SHORT TASK ▸
Without including any images, repeat the data exactly.

TASK INPUTS ▸
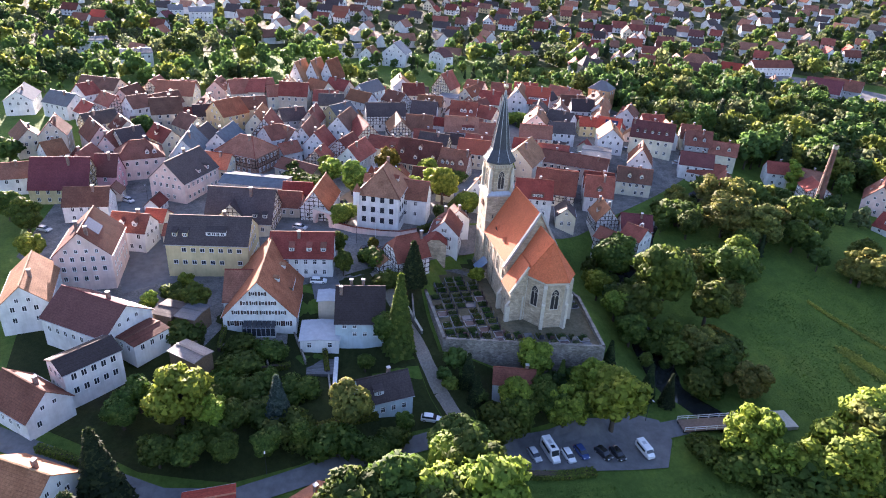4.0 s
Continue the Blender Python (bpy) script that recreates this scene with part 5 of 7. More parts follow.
house(-37.8, -41.2, -18, 15.5, 8.5, 4.2, 5.6, "white", "ochre", z=3.1, label="half-timbered barn with a steep sunlit roof", tf="013", chim=(), gap=3.5)
house(-13.5, -70.6, 79, 20.5, 13.0, 7, 5.0, "yellow", "dark", z=1.9, label="cream and yellow house with a long dark roof and skylights", dorm=((0, -0.8, 0.25, "shed"), (0, -0.55, 0.25, "shed"), (0, 0.2, 0.3, "shed", "white", 5.0)), win=(1.2, 1.2))
house(-4.5, -47.9, 81, 15.8, 11.4, 5.5, 4.5, "white", "red", z=2.3, label="white house with red roof and three roof windows", dorm=((0, -0.3, 0.25, "shed"), (0, 0.25, 0.25, "shed"), (0, 0.7, 0.25, "shed")), chim=(-0.1,))
house(18.9, -35.9, 81, 11.0, 14.6, 4.2, 5.4, "blue", "dark", z=-0.8, base=6, rows=2, label="pale blue house with a dark roof and small windows", chim=(-0.8, -0.4, 0.1), dorm=((0, -0.3, 0.3, "sky"),))
house(-13.3, -100.1, -1, 16.0, 13.0, 8, 6.0, "pink", "brown", z=0.7, label="tall pale pink house with chimneys and roof glazing", chim=(0.4, 0.8), pv=((2, 0.1, 0.5, 5.0, 4.0), (0, 0.1, 0.5, 5.0, 4.0)))
house(-65.6, -118.8, 85, 17.1, 13.0, 5, 8.0, "yellow", "plum", z=0.0, label="yellow house with a half-timbered gable and a great plum roof", tf="1")
house(-70.8, -106.8, 80, 6.9, 8.0, 6, 6.0, "rose", "plum", z=0.0, label="rose-coloured gabled house")
house(-84.2, -99.5, 103, 15.0, 12.0, 7.5, 4.5, "pink", "brown", z=0.2, label="pale pink house with a hipped brown roof and dormers", kind="hip", dorm=((0, 0.3, 0.2), (0, 0.6, 0.2)))
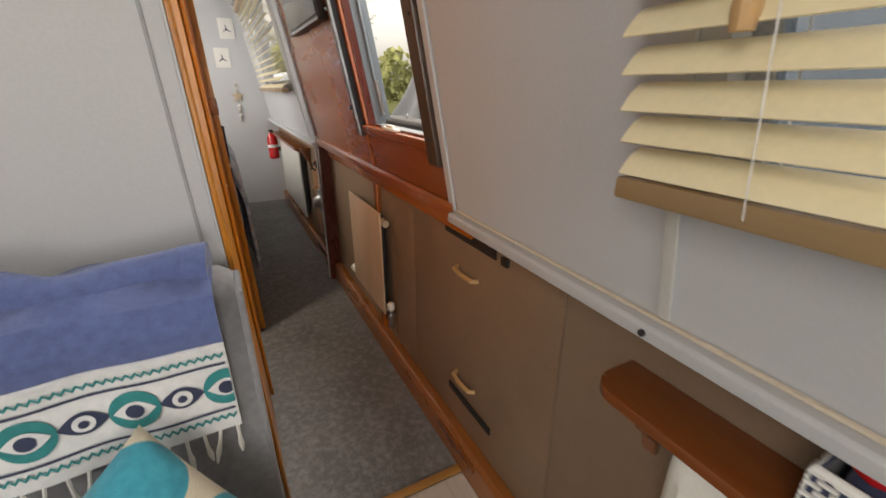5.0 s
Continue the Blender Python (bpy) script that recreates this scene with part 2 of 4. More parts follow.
M_CANVAS = fabric("dark_grey_canvas", (0.075, 0.082, 0.092), 0.2)
M_CURTAIN = fabric("white_net_curtain", (0.40, 0.425, 0.43), 0.08, 500, 0.2)
M_REDTRIM = fabric("red_curtain_trim", (0.30, 0.028, 0.030), 0.15)
M_STEELGREY = plain("grey_hatch_paint", (0.155, 0.180, 0.205), 0.42, vary=0.12, coarse=8)
M_TV = plain("black_screen_glass", (0.020, 0.019, 0.018), 0.13, vary=0.1, relief=0.0)
M_GLASS = glass("window_glass")
M_HEDGE = plain("hedge_leaves", (0.34, 0.35, 0.14), 0.8, vary=0.4, coarse=20)
M_BARK = plain("grey_bark", (0.11, 0.09, 0.07), 0.9, vary=0.3)
M_WATER = plain("canal_water", (0.022, 0.026, 0.022), 0.08, vary=0.3, coarse=2, fine=14, relief=0.3)
M_BAG = plain("white_bin_liner", (0.86, 0.85, 0.80), 0.35, vary=0.05, relief=0.2)

# ---- mesh helpers; all coordinates in drawing units ----


def xw(z):
    """The inner face of the upper cabin side, which leans inwards."""
    return 0.855 - 0.178 * (z - 1.0)


def add_box(bm, x0, x1, y0, y1, z0, z1, bev=0.0, seg=2):
    r = bmesh.ops.create_cube(bm, size=1)
    vs = r["verts"]
    for v in vs:
        v.co = Vector(((x0 + x1) / 2 + v.co.x * (x1 - x0), (y0 + y1) / 2 + v.co.y * (y1 - y0), (z0 + z1) / 2 + v.co.z * (z1 - z0)))
    if bev:
        es = list({e for v in vs for e in v.link_edges})
        bmesh.ops.bevel(bm, geom=es, offset=bev, segments=seg, affect="EDGES", profile=0.6)
    return bm


def box(*a, **k):
    return add_box(bmesh.new(), *a, **k)


def lean(bm):
    """Takes x as the distance outwards from the leaning cabin side."""
    for v in bm.verts:
        v.co.x += xw(v.co.z)
    return bm


def slant(bm):
    """The corridor partition stands slightly out of plumb."""
    for v in bm.verts:
        v.co.x -= 0.030 * (v.co.z - 1.0)
    return bm


def sheer(bm, top=2.0):
    """The gunwale falls gently towards the bow."""
    for v in bm.verts:
        if v.co.z < top:
            v.co.z += 0.020 * (v.co.y - 1.5)
    return bm


def add_prism(bm, poly, axis, a, b, bev=0.0):
    """poly: points in the two other axes, in order x, y, z without the axis."""
    def at(p, h):
        q = list(p)
        q.insert(axis, h)
        return Vector(q)
    lo, hi = [bm.verts.new(at(p, a)) for p in poly], [bm.verts.new(at(p, b)) for p in poly]
    k = len(poly)
    fs = [bm.faces.new(lo[::-1]), bm.faces.new(hi)]
    fs += [bm.faces.new((lo[i], lo[(i + 1) % k], hi[(i + 1) % k], hi[i])) for i in range(k)]
    bmesh.ops.recalc_face_normals(bm, faces=fs)
    if bev:
        bmesh.ops.bevel(bm, geom=list({e for f in fs for e in f.edges}), offset=bev, segments=2, affect="EDGES", profile=0.6)
    return bm


def prism(*a, **k):
    return add_prism(bmesh.new(), *a, **k)


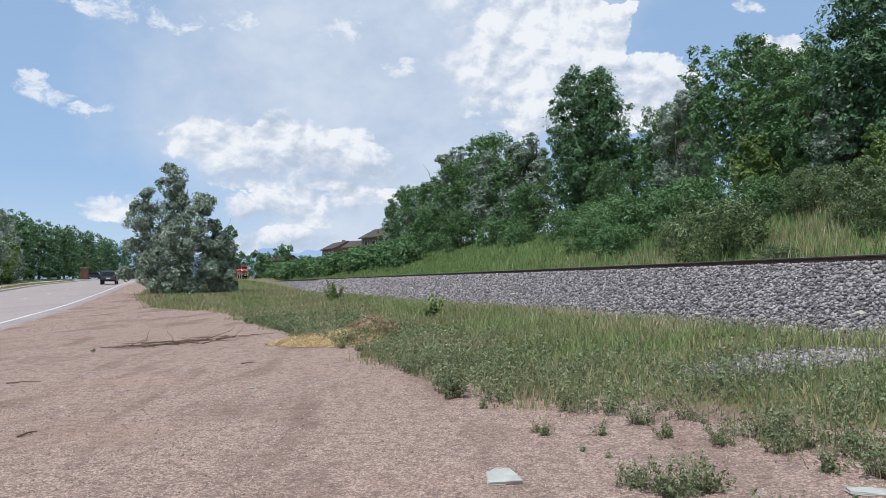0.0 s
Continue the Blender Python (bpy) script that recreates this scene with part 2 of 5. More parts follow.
def tube(bm, points, r, seg=8, r_end=None, caps=True):
    """A round bar along points, tapering to r_end."""
    points = [Vector(p) for p in points]
    rings = []
    for i, p in enumerate(points):
        d = (points[min(i + 1, len(points) - 1)] - points[max(i - 1, 0)]).normalized()
        side = d.cross(Vector((0, 0, 1)) if abs(d.z) < 0.9 else Vector((1, 0, 0))).normalized()
        other = d.cross(side)
        k = i / (len(points) - 1)
        q = r + ((r if r_end is None else r_end) - r) * k
        rings.append([bm.verts.new(p + (side * math.cos(a) + other * math.sin(a)) * q) for a in (2 * math.pi * j / seg for j in range(seg))])
    for a, b in zip(rings, rings[1:]):
        for j in range(seg):
            bm.faces.new((a[j], a[(j + 1) % seg], b[(j + 1) % seg], b[j]))
    if caps:
        bm.faces.new(rings[0][::-1])
        bm.faces.new(rings[-1])


def prism(bm, profile, a, b, axis="x"):
    """The closed profile drawn in the two other axes, pushed from a to b along the axis."""
    def at(u, v, w):
        return {"x": (w, u, v), "y": (u, w, v), "z": (u, v, w)}[axis]
    one = [bm.verts.new(at(u, v, a)) for u, v in profile]
    two = [bm.verts.new(at(u, v, b)) for u, v in profile]
    bm.faces.new(one[::-1])
    bm.faces.new(two)
    for i in range(len(one)):
        j = (i + 1) % len(one)
        bm.faces.new((one[i], one[j], two[j], two[i]))
    bmesh.ops.recalc_face_normals(bm, faces=bm.faces[:])


def thing(name, label, category, group="", m=None):
    ob = tagged(new(name), label, category, group)
    if m is not None:
        ob.matrix_basis = m
    return ob


# ---- materials ----
def material(name):
    mat = bpy.data.materials.new(name)
    mat.use_nodes = True
    n = Nodes(mat.node_tree)
    return mat, n, mat.node_tree.nodes["Principled BSDF"]


def coords(n, kind="Object"):
    return n.tree.nodes.new("ShaderNodeTexCoord").outputs[kind]


def bumped(n, bsdf, height, strength, distance=0.02):
    b = n.tree.nodes.new("ShaderNodeBump")
    b.inputs["Strength"].default_value, b.inputs["Distance"].default_value = strength, distance
    n.link(height, b.inputs["Height"])
    n.link(b.outputs[0], bsdf.inputs["Normal"])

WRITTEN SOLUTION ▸
4.0 s
Continue the Blender Python (bpy) script that recreates this scene with part 5 of 7. More parts follow.
house(-37.8, -41.2, -18, 15.5, 8.5, 4.2, 5.6, "white", "ochre", z=3.1, label="half-timbered barn with a steep sunlit roof", tf="013", chim=(), gap=3.5)
house(-13.5, -70.6, 79, 20.5, 13.0, 7, 5.0, "yellow", "dark", z=1.9, label="cream and yellow house with a long dark roof and skylights", dorm=((0, -0.8, 0.25, "shed"), (0, -0.55, 0.25, "shed"), (0, 0.2, 0.3, "shed", "white", 5.0)), win=(1.2, 1.2))
house(-4.5, -47.9, 81, 15.8, 11.4, 5.5, 4.5, "white", "red", z=2.3, label="white house with red roof and three roof windows", dorm=((0, -0.3, 0.25, "shed"), (0, 0.25, 0.25, "shed"), (0, 0.7, 0.25, "shed")), chim=(-0.1,))
house(18.9, -35.9, 81, 11.0, 14.6, 4.2, 5.4, "blue", "dark", z=-0.8, base=6, rows=2, label="pale blue house with a dark roof and small windows", chim=(-0.8, -0.4, 0.1), dorm=((0, -0.3, 0.3, "sky"),))
house(-13.3, -100.1, -1, 16.0, 13.0, 8, 6.0, "pink", "brown", z=0.7, label="tall pale pink house with chimneys and roof glazing", chim=(0.4, 0.8), pv=((2, 0.1, 0.5, 5.0, 4.0), (0, 0.1, 0.5, 5.0, 4.0)))
house(-65.6, -118.8, 85, 17.1, 13.0, 5, 8.0, "yellow", "plum", z=0.0, label="yellow house with a half-timbered gable and a great plum roof", tf="1")
house(-70.8, -106.8, 80, 6.9, 8.0, 6, 6.0, "rose", "plum", z=0.0, label="rose-coloured gabled house")
house(-84.2, -99.5, 103, 15.0, 12.0, 7.5, 4.5, "pink", "brown", z=0.2, label="pale pink house with a hipped brown roof and dormers", kind="hip", dorm=((0, 0.3, 0.2), (0, 0.6, 0.2)))
5.0 s
Continue the Blender Python (bpy) script that recreates this scene with part 2 of 4. More parts follow.
M_CANVAS = fabric("dark_grey_canvas", (0.075, 0.082, 0.092), 0.2)
M_CURTAIN = fabric("white_net_curtain", (0.40, 0.425, 0.43), 0.08, 500, 0.2)
M_REDTRIM = fabric("red_curtain_trim", (0.30, 0.028, 0.030), 0.15)
M_STEELGREY = plain("grey_hatch_paint", (0.155, 0.180, 0.205), 0.42, vary=0.12, coarse=8)
M_TV = plain("black_screen_glass", (0.020, 0.019, 0.018), 0.13, vary=0.1, relief=0.0)
M_GLASS = glass("window_glass")
M_HEDGE = plain("hedge_leaves", (0.34, 0.35, 0.14), 0.8, vary=0.4, coarse=20)
M_BARK = plain("grey_bark", (0.11, 0.09, 0.07), 0.9, vary=0.3)
M_WATER = plain("canal_water", (0.022, 0.026, 0.022), 0.08, vary=0.3, coarse=2, fine=14, relief=0.3)
M_BAG = plain("white_bin_liner", (0.86, 0.85, 0.80), 0.35, vary=0.05, relief=0.2)

# ---- mesh helpers; all coordinates in drawing units ----


def xw(z):
    """The inner face of the upper cabin side, which leans inwards."""
    return 0.855 - 0.178 * (z - 1.0)


def add_box(bm, x0, x1, y0, y1, z0, z1, bev=0.0, seg=2):
    r = bmesh.ops.create_cube(bm, size=1)
    vs = r["verts"]
    for v in vs:
        v.co = Vector(((x0 + x1) / 2 + v.co.x * (x1 - x0), (y0 + y1) / 2 + v.co.y * (y1 - y0), (z0 + z1) / 2 + v.co.z * (z1 - z0)))
    if bev:
        es = list({e for v in vs for e in v.link_edges})
        bmesh.ops.bevel(bm, geom=es, offset=bev, segments=seg, affect="EDGES", profile=0.6)
    return bm


def box(*a, **k):
    return add_box(bmesh.new(), *a, **k)


def lean(bm):
    """Takes x as the distance outwards from the leaning cabin side."""
    for v in bm.verts:
        v.co.x += xw(v.co.z)
    return bm


def slant(bm):
    """The corridor partition stands slightly out of plumb."""
    for v in bm.verts:
        v.co.x -= 0.030 * (v.co.z - 1.0)
    return bm


def sheer(bm, top=2.0):
    """The gunwale falls gently towards the bow."""
    for v in bm.verts:
        if v.co.z < top:
            v.co.z += 0.020 * (v.co.y - 1.5)
    return bm


def add_prism(bm, poly, axis, a, b, bev=0.0):
    """poly: points in the two other axes, in order x, y, z without the axis."""
    def at(p, h):
        q = list(p)
        q.insert(axis, h)
        return Vector(q)
    lo, hi = [bm.verts.new(at(p, a)) for p in poly], [bm.verts.new(at(p, b)) for p in poly]
    k = len(poly)
    fs = [bm.faces.new(lo[::-1]), bm.faces.new(hi)]
    fs += [bm.faces.new((lo[i], lo[(i + 1) % k], hi[(i + 1) % k], hi[i])) for i in range(k)]
    bmesh.ops.recalc_face_normals(bm, faces=fs)
    if bev:
        bmesh.ops.bevel(bm, geom=list({e for f in fs for e in f.edges}), offset=bev, segments=2, affect="EDGES", profile=0.6)
    return bm


def prism(*a, **k):
    return add_prism(bmesh.new(), *a, **k)


0.0 s
Continue the Blender Python (bpy) script that recreates this scene with part 2 of 5. More parts follow.
def tube(bm, points, r, seg=8, r_end=None, caps=True):
    """A round bar along points, tapering to r_end."""
    points = [Vector(p) for p in points]
    rings = []
    for i, p in enumerate(points):
        d = (points[min(i + 1, len(points) - 1)] - points[max(i - 1, 0)]).normalized()
        side = d.cross(Vector((0, 0, 1)) if abs(d.z) < 0.9 else Vector((1, 0, 0))).normalized()
        other = d.cross(side)
        k = i / (len(points) - 1)
        q = r + ((r if r_end is None else r_end) - r) * k
        rings.append([bm.verts.new(p + (side * math.cos(a) + other * math.sin(a)) * q) for a in (2 * math.pi * j / seg for j in range(seg))])
    for a, b in zip(rings, rings[1:]):
        for j in range(seg):
            bm.faces.new((a[j], a[(j + 1) % seg], b[(j + 1) % seg], b[j]))
    if caps:
        bm.faces.new(rings[0][::-1])
        bm.faces.new(rings[-1])


def prism(bm, profile, a, b, axis="x"):
    """The closed profile drawn in the two other axes, pushed from a to b along the axis."""
    def at(u, v, w):
        return {"x": (w, u, v), "y": (u, w, v), "z": (u, v, w)}[axis]
    one = [bm.verts.new(at(u, v, a)) for u, v in profile]
    two = [bm.verts.new(at(u, v, b)) for u, v in profile]
    bm.faces.new(one[::-1])
    bm.faces.new(two)
    for i in range(len(one)):
        j = (i + 1) % len(one)
        bm.faces.new((one[i], one[j], two[j], two[i]))
    bmesh.ops.recalc_face_normals(bm, faces=bm.faces[:])


def thing(name, label, category, group="", m=None):
    ob = tagged(new(name), label, category, group)
    if m is not None:
        ob.matrix_basis = m
    return ob


# ---- materials ----
def material(name):
    mat = bpy.data.materials.new(name)
    mat.use_nodes = True
    n = Nodes(mat.node_tree)
    return mat, n, mat.node_tree.nodes["Principled BSDF"]


def coords(n, kind="Object"):
    return n.tree.nodes.new("ShaderNodeTexCoord").outputs[kind]


def bumped(n, bsdf, height, strength, distance=0.02):
    b = n.tree.nodes.new("ShaderNodeBump")
    b.inputs["Strength"].default_value, b.inputs["Distance"].default_value = strength, distance
    n.link(height, b.inputs["Height"])
    n.link(b.outputs[0], bsdf.inputs["Normal"])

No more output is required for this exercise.